Having recently spoken to BBC Radio 4’s Money Box programme on the subject of what a very prolonged period of economic austerity, akin to the Japanese "lost decade" of the 1990s, might mean for pay packets in this country, I’m left feeling a bit like Mystic Meg. Economists don’t have a clear idea of what the world will look like a year from now, let alone 10 years. But that never stops us from speculating. So, crystal ball at the ready, here goes.
According to the Office for National Statistics, the median annual earnings of full-time employees were £25,879 in April 2010 (roughly £500 a week or £12.50 an hour for an average working week). This was just over £7,000 higher than the corresponding figure for 2000, an increase on the decade of 37 per cent (16 per cent in real terms having adjusted for consumer price inflation (CPI)). Can we expect something similar in the decade to 2020? I very much doubt it.
The 2000s was a decade of mostly strong economic growth, low unemployment and low inflation, which enabled decent improvements in earnings in both nominal and real terms, ruined at the end by a deep and prolonged recession, high unemployment and stubbornly high inflation. At best, the first half of the current decade will witness a continuation of the tougher conditions experienced since the onset of recession. While lean times continue, with high or rising unemployment maintaining downward pressure on pay settlements in the private sector and government clamping down very hard in the public sector, it’s unlikely that average earnings will rise faster than the current rate of around 2 per cent a year.
If this situation were to persist throughout the period to 2020, one might therefore expect to see median annual earnings increase to a little over £30,000. While this would be roughly £5,000 higher in nominal terms than in 2010, it would be unchanged in real terms even if, over the decade, annual CPI inflation averages out in line with the Bank of England’s 2 per cent target rate.
However, my expectation (or at least hope!) is that things will turn out better than this, with the pain of the first half of the decade giving way to some relief in the second half, as the rate of economic growth improves and unemployment starts to fall. Consequently, I expect earnings growth to average around 3 per cent a year for the decade as a whole, enabling median annual earnings to rise to roughly £34,000. This (again assuming CPI inflation averages 2 per cent a year) would represent a rise in median earnings of 10 per cent in real terms.

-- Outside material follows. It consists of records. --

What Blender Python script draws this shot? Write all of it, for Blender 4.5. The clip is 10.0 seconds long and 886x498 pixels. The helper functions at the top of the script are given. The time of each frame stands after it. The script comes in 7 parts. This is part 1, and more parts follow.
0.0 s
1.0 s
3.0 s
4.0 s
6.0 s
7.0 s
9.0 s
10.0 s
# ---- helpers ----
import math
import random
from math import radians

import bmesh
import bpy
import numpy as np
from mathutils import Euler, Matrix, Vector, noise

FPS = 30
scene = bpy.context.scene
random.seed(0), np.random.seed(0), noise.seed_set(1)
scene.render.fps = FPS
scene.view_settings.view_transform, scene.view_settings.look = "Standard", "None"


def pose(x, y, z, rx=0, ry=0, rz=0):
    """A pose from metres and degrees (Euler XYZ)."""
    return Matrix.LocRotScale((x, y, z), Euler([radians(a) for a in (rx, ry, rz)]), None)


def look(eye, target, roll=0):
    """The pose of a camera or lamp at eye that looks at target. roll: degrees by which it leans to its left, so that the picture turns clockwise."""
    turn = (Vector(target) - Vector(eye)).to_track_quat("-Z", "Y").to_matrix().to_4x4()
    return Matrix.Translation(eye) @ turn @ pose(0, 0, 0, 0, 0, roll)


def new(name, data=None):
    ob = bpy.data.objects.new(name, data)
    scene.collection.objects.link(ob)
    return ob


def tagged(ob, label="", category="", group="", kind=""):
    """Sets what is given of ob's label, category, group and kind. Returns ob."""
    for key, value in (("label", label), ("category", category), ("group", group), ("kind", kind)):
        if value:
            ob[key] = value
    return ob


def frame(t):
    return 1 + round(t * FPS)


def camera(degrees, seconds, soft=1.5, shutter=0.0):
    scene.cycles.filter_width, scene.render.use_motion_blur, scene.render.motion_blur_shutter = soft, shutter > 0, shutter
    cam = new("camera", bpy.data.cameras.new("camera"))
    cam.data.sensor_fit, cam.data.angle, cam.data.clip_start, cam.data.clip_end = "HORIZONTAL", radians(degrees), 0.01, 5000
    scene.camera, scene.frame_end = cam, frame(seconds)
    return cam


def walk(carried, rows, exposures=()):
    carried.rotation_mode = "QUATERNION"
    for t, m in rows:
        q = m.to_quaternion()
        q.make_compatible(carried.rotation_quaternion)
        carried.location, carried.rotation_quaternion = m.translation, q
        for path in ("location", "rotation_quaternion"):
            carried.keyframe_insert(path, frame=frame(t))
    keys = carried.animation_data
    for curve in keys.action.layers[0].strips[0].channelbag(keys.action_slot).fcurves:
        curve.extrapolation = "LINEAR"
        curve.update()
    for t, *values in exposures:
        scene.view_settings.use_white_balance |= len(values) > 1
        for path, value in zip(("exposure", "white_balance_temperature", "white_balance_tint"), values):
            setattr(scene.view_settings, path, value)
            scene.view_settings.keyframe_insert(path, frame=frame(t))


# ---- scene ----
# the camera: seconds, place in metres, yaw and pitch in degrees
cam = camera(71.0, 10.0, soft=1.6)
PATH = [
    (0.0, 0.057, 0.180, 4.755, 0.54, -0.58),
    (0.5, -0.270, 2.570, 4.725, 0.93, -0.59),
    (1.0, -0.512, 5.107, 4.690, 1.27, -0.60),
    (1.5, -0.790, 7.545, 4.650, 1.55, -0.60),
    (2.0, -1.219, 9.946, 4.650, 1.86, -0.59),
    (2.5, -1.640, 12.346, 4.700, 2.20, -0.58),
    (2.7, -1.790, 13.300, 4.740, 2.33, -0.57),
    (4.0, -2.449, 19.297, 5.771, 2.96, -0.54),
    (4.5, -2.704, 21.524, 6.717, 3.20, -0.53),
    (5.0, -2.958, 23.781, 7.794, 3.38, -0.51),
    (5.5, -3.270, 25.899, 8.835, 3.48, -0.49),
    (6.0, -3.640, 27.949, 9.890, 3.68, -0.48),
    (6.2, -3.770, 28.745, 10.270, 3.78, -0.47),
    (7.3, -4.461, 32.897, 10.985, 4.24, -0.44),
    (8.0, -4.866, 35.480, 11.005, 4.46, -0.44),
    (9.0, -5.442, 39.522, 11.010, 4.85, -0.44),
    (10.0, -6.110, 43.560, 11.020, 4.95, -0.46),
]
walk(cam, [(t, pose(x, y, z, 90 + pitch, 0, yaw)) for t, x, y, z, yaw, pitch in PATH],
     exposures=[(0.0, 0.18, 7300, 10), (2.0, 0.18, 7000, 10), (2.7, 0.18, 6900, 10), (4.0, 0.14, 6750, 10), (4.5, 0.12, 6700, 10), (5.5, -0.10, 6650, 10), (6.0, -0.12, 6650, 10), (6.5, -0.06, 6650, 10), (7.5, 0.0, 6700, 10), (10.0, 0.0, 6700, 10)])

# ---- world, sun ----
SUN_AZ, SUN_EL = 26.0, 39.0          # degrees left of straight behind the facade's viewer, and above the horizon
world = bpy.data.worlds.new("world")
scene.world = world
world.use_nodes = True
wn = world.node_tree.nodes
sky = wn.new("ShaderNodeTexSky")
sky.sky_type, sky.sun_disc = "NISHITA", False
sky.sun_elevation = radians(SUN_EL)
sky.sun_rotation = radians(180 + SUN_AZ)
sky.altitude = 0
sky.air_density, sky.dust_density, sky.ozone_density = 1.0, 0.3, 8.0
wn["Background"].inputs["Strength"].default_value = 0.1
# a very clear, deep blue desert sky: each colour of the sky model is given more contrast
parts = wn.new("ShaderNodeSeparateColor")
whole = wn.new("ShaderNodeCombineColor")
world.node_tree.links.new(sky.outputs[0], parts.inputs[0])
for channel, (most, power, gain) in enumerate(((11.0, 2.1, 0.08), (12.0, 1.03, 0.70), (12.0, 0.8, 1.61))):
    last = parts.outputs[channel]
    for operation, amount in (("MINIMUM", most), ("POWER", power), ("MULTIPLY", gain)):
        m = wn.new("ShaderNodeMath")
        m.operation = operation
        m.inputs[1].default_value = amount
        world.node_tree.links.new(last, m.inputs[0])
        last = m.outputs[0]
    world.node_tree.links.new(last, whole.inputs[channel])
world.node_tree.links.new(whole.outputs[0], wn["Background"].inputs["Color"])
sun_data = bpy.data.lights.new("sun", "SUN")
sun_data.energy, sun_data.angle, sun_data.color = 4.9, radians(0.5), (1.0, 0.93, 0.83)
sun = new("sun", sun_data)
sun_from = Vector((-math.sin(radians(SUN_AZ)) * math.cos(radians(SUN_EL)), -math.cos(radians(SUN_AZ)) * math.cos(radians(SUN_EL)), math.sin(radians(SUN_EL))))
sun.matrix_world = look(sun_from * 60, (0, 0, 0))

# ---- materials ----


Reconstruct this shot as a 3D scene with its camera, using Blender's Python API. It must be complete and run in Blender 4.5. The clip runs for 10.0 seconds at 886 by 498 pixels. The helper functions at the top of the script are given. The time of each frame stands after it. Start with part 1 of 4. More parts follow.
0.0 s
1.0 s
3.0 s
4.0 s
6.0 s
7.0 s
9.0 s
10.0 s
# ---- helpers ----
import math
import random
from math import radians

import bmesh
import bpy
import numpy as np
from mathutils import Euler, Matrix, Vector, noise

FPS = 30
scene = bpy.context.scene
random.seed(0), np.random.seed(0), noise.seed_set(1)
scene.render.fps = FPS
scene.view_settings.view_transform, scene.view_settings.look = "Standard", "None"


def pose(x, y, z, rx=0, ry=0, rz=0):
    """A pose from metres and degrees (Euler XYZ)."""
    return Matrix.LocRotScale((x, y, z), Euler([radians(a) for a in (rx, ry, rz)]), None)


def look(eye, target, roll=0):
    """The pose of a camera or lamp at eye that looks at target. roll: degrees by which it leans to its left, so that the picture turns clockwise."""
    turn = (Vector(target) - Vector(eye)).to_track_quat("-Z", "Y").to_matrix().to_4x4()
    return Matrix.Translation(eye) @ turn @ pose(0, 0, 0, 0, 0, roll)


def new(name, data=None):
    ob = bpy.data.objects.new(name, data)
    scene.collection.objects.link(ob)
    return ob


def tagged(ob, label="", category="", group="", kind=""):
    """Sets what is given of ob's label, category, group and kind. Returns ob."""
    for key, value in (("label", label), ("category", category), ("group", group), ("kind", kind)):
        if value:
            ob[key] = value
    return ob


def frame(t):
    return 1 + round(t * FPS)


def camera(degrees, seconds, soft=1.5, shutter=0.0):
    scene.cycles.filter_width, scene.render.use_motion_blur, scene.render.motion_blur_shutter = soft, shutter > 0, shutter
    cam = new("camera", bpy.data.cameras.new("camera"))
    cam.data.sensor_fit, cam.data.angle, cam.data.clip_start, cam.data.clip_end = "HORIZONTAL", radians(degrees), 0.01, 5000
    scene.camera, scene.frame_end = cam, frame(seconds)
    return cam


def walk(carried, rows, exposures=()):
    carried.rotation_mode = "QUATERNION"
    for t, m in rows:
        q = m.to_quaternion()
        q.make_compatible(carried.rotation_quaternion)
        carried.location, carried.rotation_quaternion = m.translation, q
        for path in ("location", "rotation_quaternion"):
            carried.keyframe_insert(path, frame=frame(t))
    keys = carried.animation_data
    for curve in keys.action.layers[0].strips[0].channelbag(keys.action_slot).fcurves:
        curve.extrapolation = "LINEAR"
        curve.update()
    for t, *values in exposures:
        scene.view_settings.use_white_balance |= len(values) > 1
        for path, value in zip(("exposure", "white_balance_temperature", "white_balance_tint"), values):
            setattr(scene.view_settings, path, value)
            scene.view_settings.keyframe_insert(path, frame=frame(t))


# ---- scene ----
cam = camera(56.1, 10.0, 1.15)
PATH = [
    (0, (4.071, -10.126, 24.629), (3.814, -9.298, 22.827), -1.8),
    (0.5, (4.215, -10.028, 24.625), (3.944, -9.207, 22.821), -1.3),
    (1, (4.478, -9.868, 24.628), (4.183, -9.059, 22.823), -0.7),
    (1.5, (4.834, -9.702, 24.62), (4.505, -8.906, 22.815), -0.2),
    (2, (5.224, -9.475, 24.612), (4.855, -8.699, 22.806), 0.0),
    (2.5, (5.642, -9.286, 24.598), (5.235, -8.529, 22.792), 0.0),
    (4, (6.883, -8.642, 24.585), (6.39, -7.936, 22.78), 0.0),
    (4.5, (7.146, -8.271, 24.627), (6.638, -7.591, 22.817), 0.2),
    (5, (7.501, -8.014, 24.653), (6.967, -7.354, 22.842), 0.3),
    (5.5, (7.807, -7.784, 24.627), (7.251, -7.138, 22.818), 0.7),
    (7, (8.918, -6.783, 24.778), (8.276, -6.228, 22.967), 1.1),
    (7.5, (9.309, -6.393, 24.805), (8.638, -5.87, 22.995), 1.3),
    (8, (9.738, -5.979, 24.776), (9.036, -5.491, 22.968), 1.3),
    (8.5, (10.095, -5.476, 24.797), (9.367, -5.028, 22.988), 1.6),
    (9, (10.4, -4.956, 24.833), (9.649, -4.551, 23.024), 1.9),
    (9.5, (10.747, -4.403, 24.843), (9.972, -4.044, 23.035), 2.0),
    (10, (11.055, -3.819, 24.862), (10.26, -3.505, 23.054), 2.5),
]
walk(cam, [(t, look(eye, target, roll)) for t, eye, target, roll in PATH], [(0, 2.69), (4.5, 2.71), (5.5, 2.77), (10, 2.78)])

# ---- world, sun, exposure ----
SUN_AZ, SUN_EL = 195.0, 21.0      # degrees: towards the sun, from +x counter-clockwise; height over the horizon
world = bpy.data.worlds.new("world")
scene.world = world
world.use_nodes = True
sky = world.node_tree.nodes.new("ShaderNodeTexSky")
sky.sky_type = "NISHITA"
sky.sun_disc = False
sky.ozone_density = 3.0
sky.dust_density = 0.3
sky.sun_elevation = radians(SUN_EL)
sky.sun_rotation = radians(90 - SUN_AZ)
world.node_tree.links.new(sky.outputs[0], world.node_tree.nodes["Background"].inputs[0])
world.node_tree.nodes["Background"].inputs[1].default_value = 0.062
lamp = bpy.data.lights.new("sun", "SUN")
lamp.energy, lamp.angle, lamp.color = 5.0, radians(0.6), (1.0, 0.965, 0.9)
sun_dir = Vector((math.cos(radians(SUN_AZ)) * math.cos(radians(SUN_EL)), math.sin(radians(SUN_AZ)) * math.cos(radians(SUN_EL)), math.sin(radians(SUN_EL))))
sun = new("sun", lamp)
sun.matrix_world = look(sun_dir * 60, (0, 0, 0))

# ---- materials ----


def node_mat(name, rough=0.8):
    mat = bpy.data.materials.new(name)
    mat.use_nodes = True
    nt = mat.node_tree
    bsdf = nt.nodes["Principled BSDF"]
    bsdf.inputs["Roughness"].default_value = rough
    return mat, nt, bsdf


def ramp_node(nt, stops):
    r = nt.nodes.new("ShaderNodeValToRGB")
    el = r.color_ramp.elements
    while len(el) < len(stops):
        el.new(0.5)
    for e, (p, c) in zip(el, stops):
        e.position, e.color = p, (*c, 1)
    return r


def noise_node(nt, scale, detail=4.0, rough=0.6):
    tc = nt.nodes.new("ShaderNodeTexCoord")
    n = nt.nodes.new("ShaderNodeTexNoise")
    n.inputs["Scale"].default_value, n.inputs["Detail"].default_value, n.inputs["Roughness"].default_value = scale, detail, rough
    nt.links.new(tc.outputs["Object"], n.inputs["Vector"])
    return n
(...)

The outcome would not be anywhere as good as that enjoyed in the 2000s but perhaps not too bad for a decade that will have witnessed the so-called "age of austerity". Even so, what most people will be ultimately concerned about is their real disposable earnings (ie, after tax). We know that the personal tax burden will increase for at least the first half of the decade as part of the government’s plan to eliminate the structural fiscal deficit, so even my reasonably upbeat scenario almost certainly delivers a rise in real disposable earnings of less than 10 per cent.
Moreover, what people actually experience in the coming decade will depend very much on their relative position in the pay league. For example, in the decade to 2010, annual earnings for full-time employees situated at the bottom tenth of the pay distribution increased by 36 per cent to reach £14,000. This was in line with the increase at the median. But the pay of those situated at the top tenth of the distribution increased by 44 per cent (to about £51,620) and rates of increase were much faster still for people higher up the distribution.
It seems likely that this trend will continue, with employers prepared to pay a premium to individuals whose occupational skills or personal abilities (the "X factor") are in high demand relative to the available supply. While even those in the top rank of the pay league might not do as well in this decade as the last, on past experience they will nonetheless fare much better than those further down the pay pecking order. This ought to spark a major political debate about growing pay inequality and the relative tax burden in Britain. But I suspect that, perversely, most outrage will come from those who think that even maintaining the 50 per cent income tax rate for top earners threatens the end of civilisation as we know it. We might, as we're constantly told, “all be in this together” but clearly some of us are more in it than others.